His collaboration with Firth working very well, Lauer's position was regularly renewed, and by 1928, he was still in Saqqara. There he met Marguerite Jouguet, the daughter of the renowned Hellenist Pierre Jouguet, who had been appointed director of the Institut Français d'Archéologie Orientale. Monsieur Jouguet had published translations of many Greek papyri found in Egypt, and was a professor of ancient history and papyrology at Lille. J.P. Lauer married Marguerite on October 1, 1929 in the 6th arrondissement of Paris.
Firth died in 1931 and was subsequently replaced by James E. Quibell. Five years later in 1936, less than a year after Quibell's death, Lauer's position was not renewed, yet he decided to stay in Egypt. In the 1950s, J. P. Lauer worked in close association with his friend Zakaria Goneim on the step pyramid of Sekhemkhet.

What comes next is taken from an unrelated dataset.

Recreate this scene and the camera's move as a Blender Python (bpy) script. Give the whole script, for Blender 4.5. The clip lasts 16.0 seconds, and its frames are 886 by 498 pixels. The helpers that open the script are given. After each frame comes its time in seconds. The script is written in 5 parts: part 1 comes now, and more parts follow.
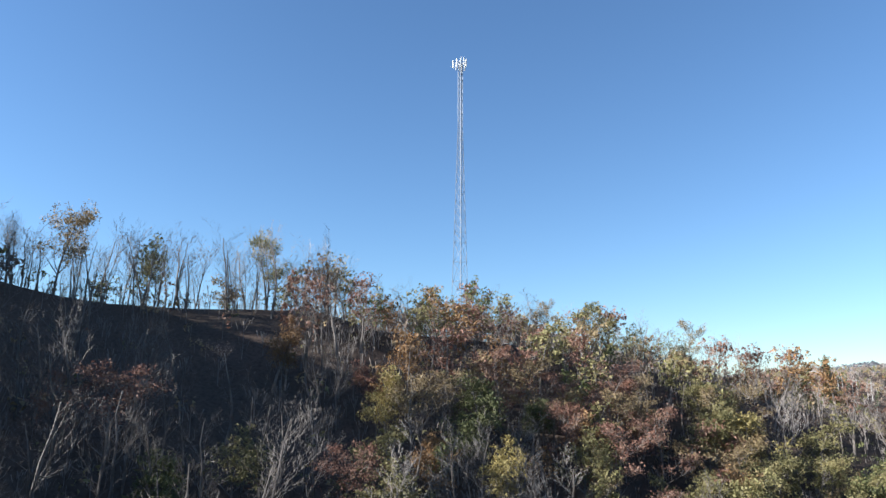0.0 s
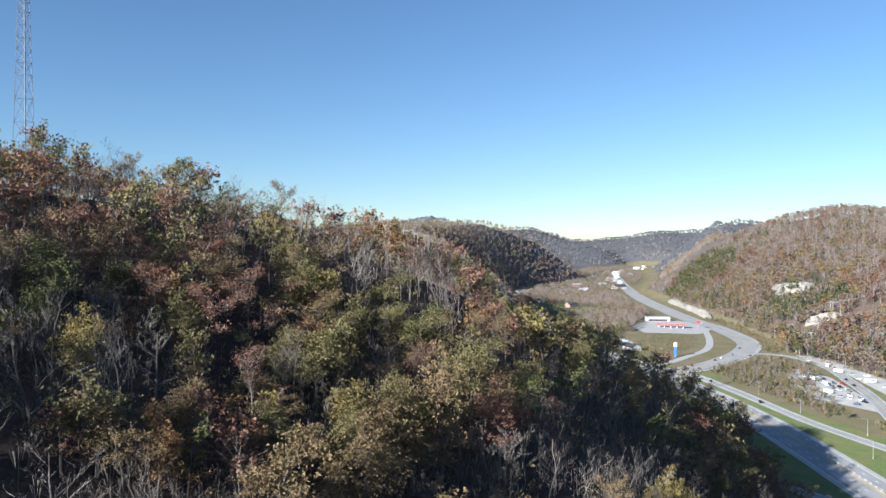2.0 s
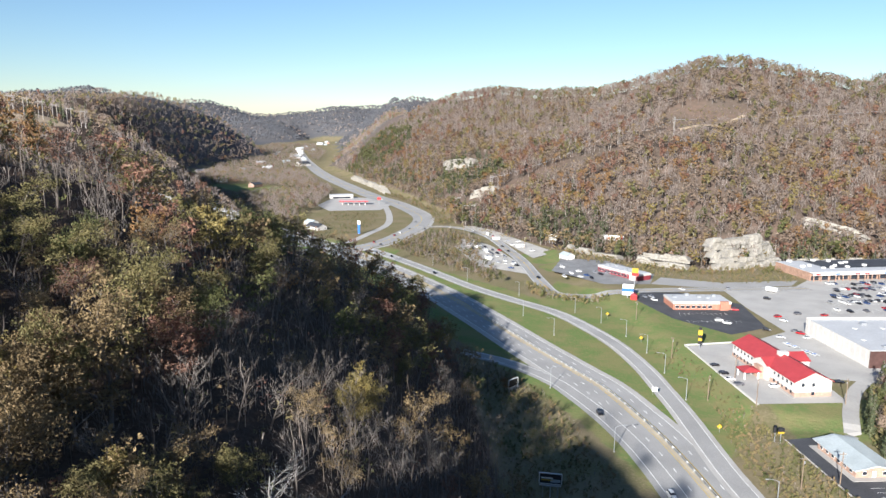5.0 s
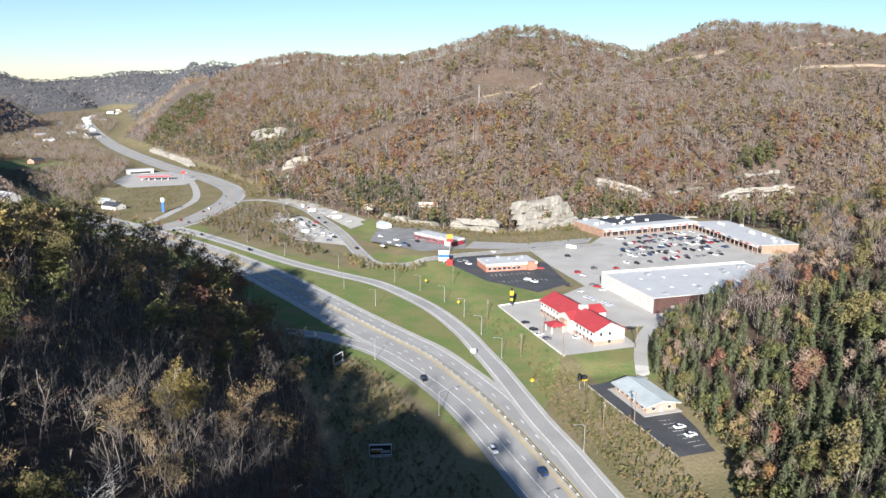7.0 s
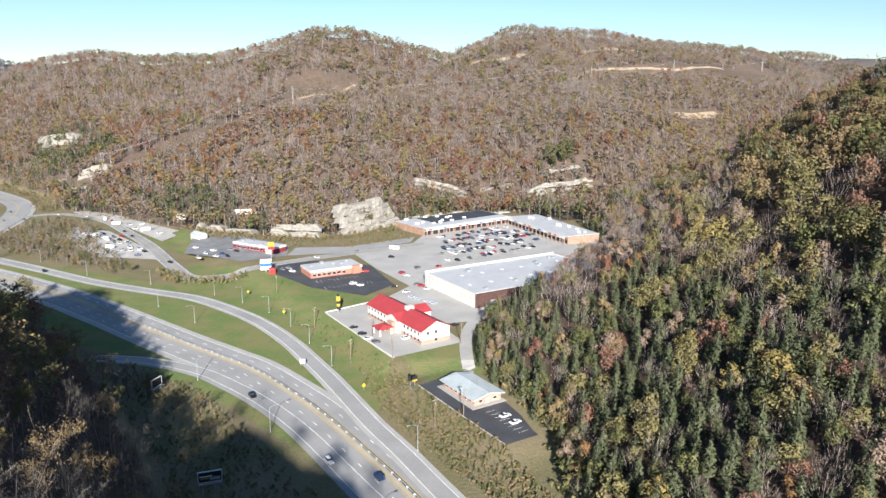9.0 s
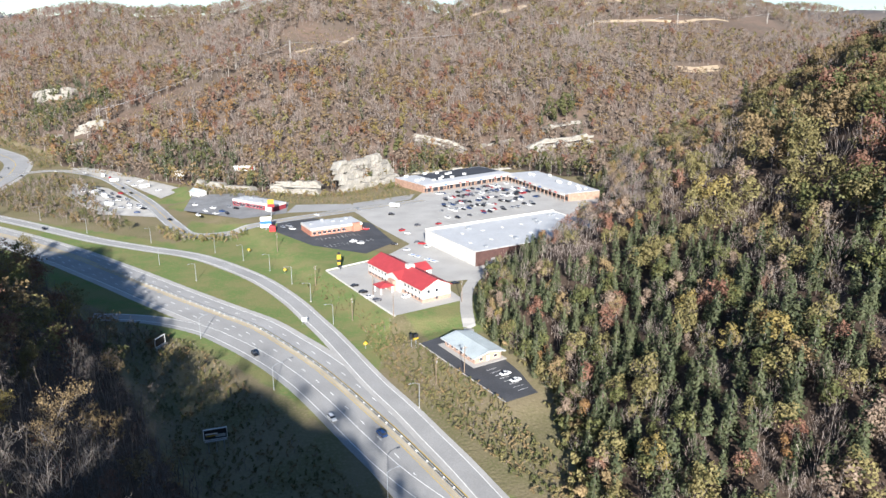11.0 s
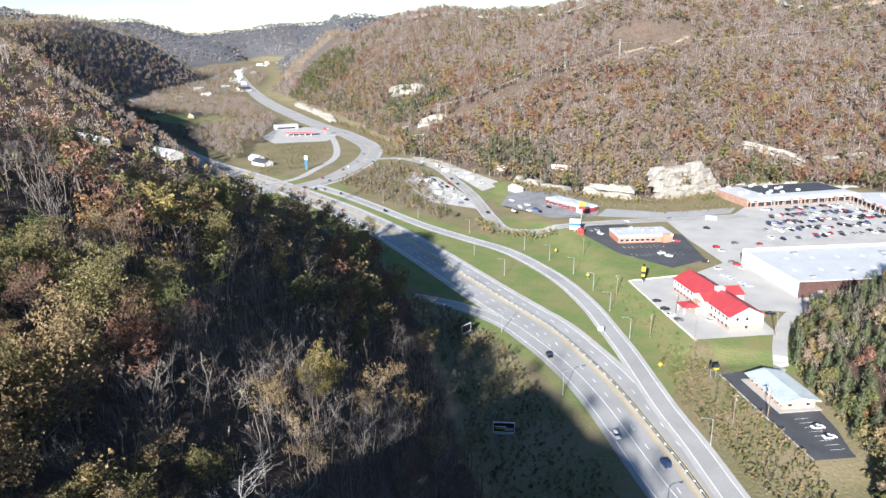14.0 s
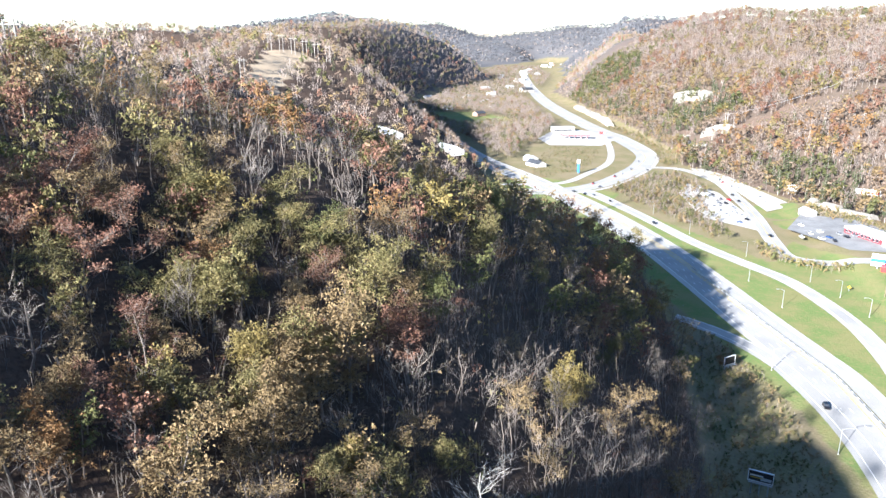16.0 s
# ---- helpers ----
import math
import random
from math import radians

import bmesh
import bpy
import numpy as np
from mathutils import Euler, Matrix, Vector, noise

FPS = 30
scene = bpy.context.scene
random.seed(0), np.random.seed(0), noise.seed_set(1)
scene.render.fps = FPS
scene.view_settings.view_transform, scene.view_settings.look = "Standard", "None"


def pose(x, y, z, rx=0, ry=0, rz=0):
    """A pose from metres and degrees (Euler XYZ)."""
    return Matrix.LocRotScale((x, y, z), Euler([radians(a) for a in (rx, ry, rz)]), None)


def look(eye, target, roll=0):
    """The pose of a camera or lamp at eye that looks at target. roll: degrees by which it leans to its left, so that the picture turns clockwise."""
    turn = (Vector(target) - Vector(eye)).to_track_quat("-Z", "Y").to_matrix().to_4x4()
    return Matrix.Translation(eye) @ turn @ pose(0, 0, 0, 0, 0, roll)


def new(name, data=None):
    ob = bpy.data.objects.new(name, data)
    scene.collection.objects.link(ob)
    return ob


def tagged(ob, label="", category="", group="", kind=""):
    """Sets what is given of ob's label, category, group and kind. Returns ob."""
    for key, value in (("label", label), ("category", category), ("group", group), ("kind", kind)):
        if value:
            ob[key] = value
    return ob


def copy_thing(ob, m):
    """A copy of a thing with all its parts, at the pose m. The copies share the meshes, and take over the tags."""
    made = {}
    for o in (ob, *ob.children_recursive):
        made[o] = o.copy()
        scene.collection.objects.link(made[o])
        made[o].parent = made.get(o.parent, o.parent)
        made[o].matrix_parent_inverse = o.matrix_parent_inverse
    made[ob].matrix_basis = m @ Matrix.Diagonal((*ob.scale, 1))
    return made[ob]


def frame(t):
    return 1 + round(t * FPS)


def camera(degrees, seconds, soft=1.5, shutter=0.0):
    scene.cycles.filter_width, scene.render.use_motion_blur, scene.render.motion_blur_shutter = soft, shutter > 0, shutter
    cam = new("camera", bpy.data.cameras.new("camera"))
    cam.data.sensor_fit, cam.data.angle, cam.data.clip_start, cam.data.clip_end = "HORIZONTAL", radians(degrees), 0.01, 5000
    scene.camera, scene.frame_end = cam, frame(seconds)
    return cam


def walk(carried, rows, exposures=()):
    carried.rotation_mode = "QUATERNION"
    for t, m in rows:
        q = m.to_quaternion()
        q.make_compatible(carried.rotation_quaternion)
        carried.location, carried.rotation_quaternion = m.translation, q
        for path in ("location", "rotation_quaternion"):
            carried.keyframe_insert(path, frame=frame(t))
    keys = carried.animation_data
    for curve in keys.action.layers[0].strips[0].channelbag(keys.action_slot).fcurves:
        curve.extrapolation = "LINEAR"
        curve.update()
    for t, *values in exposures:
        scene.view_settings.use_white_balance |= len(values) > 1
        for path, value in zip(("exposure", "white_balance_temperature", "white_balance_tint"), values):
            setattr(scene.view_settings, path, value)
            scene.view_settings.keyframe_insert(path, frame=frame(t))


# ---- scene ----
cam = camera(64.0, 16.0)
# seconds, place, turn to the left, tilt, roll
PATH = [
    (0, 5.97, -10.95, 110.10, 72.49, 11.55, 0.38),
    (0.5, 5.97, -11.04, 110.88, 68.96, 11.56, 0.41),
    (1, 5.96, -10.54, 111.04, 60.77, 11.35, 0.27),
    (1.5, 5.96, -10.49, 111.75, 50.62, 5.30, 0.14),
    (2, 6.31, -10.75, 112.54, 40.57, -0.33, 0.05),
    (2.5, 6.52, -10.90, 113.20, 31.34, -0.42, -0.09),
    (3, 6.45, -10.83, 113.82, 24.52, -4.97, -0.59),
    (3.2, 6.34, -10.76, 114.14, 23.52, -7.81, -0.72),
    (5.3, 0.24, 0.78, 118.17, 13.39, -10.81, 0.57),
    (5.5, 0.25, 0.87, 118.28, 11.83, -11.37, 0.63),
    (6, 0.11, 0.28, 119.24, 7.93, -12.71, 0.57),
    (6.5, 0.14, 0.16, 120.59, 4.15, -12.84, 0.44),
    (7, 0.02, 0.02, 121.42, 0.44, -12.86, 0.40),
    (7.5, -0.00, 0.39, 121.94, -3.33, -12.83, 0.40),
    (8, -0.08, 0.12, 122.61, -7.11, -12.82, 0.40),
    (8.5, 0.01, -0.11, 123.49, -10.87, -12.82, 0.39),
    (9, -0.12, -0.29, 124.44, -14.10, -12.83, 0.33),
    (9.2, -0.17, -0.46, 124.79, -14.58, -13.16, 0.29),
    (11.3, -0.62, 0.56, 126.81, -13.87, -16.69, 0.11),
    (11.5, -0.55, 0.46, 127.40, -13.06, -16.74, 0.09),
    (12, -0.50, 0.09, 128.79, -9.74, -16.86, -0.04),
    (12.5, 0.15, -0.18, 129.99, -4.85, -16.93, -0.29),
    (13, 0.35, -0.51, 131.07, 0.01, -16.92, -0.37),
    (13.5, 0.45, -0.60, 132.16, 5.23, -16.90, -0.45),
    (14, 0.29, -0.55, 133.08, 11.32, -16.88, -0.46),
    (14.5, 0.11, -0.44, 133.86, 17.37, -16.84, -0.48),
    (15, -0.05, -0.38, 134.65, 23.43, -16.80, -0.42),
    (15.5, 0.02, -0.37, 135.32, 29.48, -16.80, -0.41),
    (16, 0.29, -0.62, 136.08, 33.21, -16.66, -0.26),
]
walk(cam, [(t, pose(x, y, z, 90 + tilt, 0, turn) @ pose(0, 0, 0, 0, 0, roll)) for t, x, y, z, turn, tilt, roll in PATH],
     [(0.0, 1.84, 5950, 8), (1.0, 1.72, 5950, 8), (2.0, 1.44, 5900, 8), (2.5, 1.28, 5850, 9), (3.2, 1.3, 5950, 10), (5.3, 1.38, 6300, 10), (9.2, 1.38, 6350, 10), (11.3, 1.52, 6250, 10), (14.0, 1.68, 6150, 10), (15.0, 2.05, 6050, 10), (16.0, 2.4, 6050, 10)])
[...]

Later, in 1959, he helped Goneim clear his name on allegations that he had smuggled a vessel discovered by Lauer and Quibell out of Egypt. In 1963, together with Jean Leclant, he founded the Mission Archéologique Française de Saqqâra which is still active to this day. From his arrival in 1926 until his death in 2001, J. P. Lauer worked in numerous excavations and restorations projects on the Saqqara plateau, stopping only for a short time when Gamal Abdel Nasser assumed power in Egypt. Aged more than 90 and still working onsite he was nicknamed « the forgotten of God » by Egyptian workers.